## START

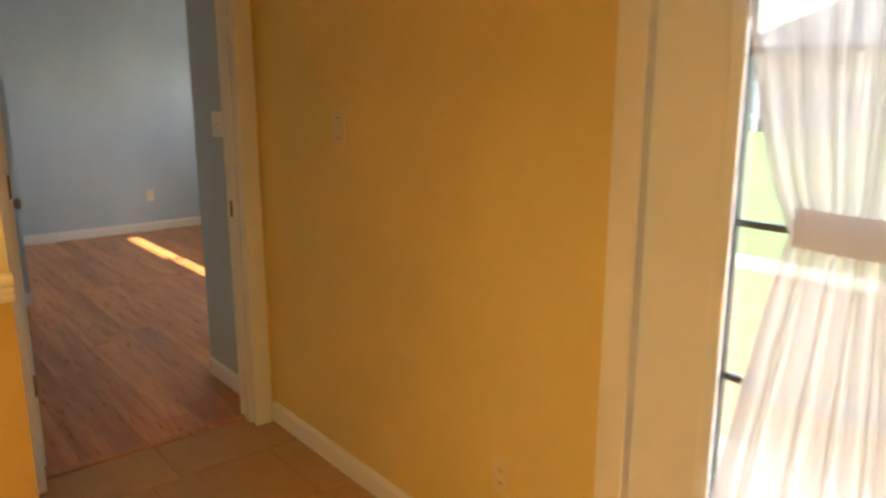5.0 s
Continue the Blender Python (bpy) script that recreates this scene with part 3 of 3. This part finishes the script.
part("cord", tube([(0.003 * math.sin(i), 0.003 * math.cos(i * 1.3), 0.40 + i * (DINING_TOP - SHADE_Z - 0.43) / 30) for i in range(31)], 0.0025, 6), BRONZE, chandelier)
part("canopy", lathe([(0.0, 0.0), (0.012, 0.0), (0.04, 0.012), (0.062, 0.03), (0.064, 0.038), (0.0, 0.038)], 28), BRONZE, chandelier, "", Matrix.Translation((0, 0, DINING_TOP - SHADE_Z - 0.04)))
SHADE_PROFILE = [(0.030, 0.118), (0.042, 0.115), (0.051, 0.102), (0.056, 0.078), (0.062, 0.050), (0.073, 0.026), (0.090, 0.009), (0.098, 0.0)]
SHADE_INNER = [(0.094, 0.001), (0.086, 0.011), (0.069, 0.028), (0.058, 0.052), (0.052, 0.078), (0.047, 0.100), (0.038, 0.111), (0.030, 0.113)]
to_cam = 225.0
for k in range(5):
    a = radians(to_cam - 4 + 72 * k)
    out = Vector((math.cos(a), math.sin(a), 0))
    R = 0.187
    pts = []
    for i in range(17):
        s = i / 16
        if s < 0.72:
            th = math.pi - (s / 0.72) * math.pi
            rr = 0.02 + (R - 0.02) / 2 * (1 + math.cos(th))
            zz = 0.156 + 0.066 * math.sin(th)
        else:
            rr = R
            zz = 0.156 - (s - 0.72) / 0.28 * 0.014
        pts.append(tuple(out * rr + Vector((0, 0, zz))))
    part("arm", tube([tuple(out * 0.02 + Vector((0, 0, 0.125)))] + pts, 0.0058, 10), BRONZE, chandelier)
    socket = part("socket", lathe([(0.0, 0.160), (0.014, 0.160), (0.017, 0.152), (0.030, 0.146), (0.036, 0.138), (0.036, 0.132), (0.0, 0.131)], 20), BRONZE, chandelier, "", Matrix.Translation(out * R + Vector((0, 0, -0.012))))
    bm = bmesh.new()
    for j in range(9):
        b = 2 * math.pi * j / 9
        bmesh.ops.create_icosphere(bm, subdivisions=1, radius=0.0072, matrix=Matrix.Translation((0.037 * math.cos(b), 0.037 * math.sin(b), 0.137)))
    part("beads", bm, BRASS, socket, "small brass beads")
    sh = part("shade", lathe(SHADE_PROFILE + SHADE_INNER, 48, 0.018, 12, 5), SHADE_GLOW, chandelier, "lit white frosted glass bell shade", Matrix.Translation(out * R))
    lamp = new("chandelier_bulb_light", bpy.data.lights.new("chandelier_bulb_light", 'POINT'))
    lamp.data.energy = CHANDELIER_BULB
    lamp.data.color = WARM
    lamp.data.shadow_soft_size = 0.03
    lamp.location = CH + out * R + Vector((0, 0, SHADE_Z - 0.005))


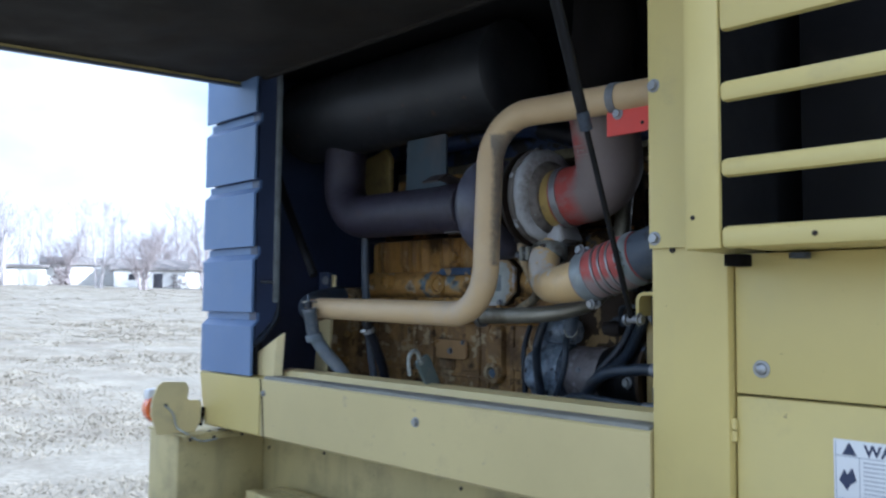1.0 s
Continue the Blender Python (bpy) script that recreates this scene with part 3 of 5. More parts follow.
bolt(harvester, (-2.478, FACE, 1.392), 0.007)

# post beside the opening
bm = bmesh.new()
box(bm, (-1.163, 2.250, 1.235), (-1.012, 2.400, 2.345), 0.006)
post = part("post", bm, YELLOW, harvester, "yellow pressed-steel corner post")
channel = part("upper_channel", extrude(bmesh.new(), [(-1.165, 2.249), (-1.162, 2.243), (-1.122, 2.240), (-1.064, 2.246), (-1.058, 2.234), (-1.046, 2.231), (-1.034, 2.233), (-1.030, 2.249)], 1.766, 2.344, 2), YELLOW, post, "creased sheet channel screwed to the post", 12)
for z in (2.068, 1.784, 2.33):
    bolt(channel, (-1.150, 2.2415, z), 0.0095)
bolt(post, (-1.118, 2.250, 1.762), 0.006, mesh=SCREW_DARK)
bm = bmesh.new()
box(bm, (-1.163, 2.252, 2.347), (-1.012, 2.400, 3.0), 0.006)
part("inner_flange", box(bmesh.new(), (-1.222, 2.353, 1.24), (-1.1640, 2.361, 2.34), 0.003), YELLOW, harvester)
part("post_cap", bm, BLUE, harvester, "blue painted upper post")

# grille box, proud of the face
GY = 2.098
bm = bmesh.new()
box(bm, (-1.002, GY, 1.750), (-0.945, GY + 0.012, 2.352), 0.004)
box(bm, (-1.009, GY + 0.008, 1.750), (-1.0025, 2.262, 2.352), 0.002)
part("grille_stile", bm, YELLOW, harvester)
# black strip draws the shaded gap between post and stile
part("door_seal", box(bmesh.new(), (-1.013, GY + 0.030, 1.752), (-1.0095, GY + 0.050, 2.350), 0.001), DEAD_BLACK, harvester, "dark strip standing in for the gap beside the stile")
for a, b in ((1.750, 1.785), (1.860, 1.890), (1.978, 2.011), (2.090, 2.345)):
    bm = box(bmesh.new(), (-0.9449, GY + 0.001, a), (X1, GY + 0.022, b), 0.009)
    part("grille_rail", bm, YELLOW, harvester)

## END
## START

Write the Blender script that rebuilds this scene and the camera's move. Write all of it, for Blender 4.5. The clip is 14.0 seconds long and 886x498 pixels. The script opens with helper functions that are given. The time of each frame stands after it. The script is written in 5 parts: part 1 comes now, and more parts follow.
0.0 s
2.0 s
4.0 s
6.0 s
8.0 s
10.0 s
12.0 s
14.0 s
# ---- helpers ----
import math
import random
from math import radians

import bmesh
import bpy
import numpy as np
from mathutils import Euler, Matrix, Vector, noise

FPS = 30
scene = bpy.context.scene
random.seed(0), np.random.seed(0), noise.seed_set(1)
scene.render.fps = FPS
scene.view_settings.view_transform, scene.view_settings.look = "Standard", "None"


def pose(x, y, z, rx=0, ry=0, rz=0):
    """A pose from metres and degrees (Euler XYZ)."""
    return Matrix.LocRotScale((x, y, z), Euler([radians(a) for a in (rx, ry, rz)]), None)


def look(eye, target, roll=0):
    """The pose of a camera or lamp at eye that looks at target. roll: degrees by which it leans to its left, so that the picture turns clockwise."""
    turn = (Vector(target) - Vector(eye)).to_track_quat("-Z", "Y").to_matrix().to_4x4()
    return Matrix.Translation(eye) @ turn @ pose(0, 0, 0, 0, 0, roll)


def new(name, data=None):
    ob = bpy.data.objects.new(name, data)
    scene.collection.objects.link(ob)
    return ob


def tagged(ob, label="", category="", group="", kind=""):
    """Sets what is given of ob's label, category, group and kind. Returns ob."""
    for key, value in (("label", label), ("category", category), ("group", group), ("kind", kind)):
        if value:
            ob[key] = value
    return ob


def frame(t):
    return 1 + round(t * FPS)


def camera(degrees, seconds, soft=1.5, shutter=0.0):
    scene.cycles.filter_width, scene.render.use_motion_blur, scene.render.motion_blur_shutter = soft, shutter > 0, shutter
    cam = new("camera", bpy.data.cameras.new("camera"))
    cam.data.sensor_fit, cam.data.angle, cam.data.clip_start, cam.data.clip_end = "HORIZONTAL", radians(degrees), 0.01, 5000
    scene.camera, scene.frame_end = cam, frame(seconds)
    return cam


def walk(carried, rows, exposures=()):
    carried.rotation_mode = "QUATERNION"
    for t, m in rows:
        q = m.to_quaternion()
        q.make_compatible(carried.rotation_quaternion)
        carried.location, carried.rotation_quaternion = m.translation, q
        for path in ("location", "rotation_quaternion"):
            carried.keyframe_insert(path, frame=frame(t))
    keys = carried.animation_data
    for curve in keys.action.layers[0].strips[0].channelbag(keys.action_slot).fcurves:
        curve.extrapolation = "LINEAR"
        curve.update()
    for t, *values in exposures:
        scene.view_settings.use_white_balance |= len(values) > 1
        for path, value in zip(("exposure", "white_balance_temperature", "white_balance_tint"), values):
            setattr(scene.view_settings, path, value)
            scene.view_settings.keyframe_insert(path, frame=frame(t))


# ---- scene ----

## END

WHAT IS ASKED:
Pick out every line of the listing containing the word "script", and show those lines.

ANSWER IN FULL:
Continue the Blender Python (bpy) script that recreates this scene with part 3 of 3. This part finishes the script.
Continue the Blender Python (bpy) script that recreates this scene with part 3 of 5. More parts follow.
Write the Blender script that rebuilds this scene and the camera's move. Write all of it, for Blender 4.5. The clip is 14.0 seconds long and 886x498 pixels. The script opens with helper functions that are given. The time of each frame stands after it. The script is written in 5 parts: part 1 comes now, and more parts follow.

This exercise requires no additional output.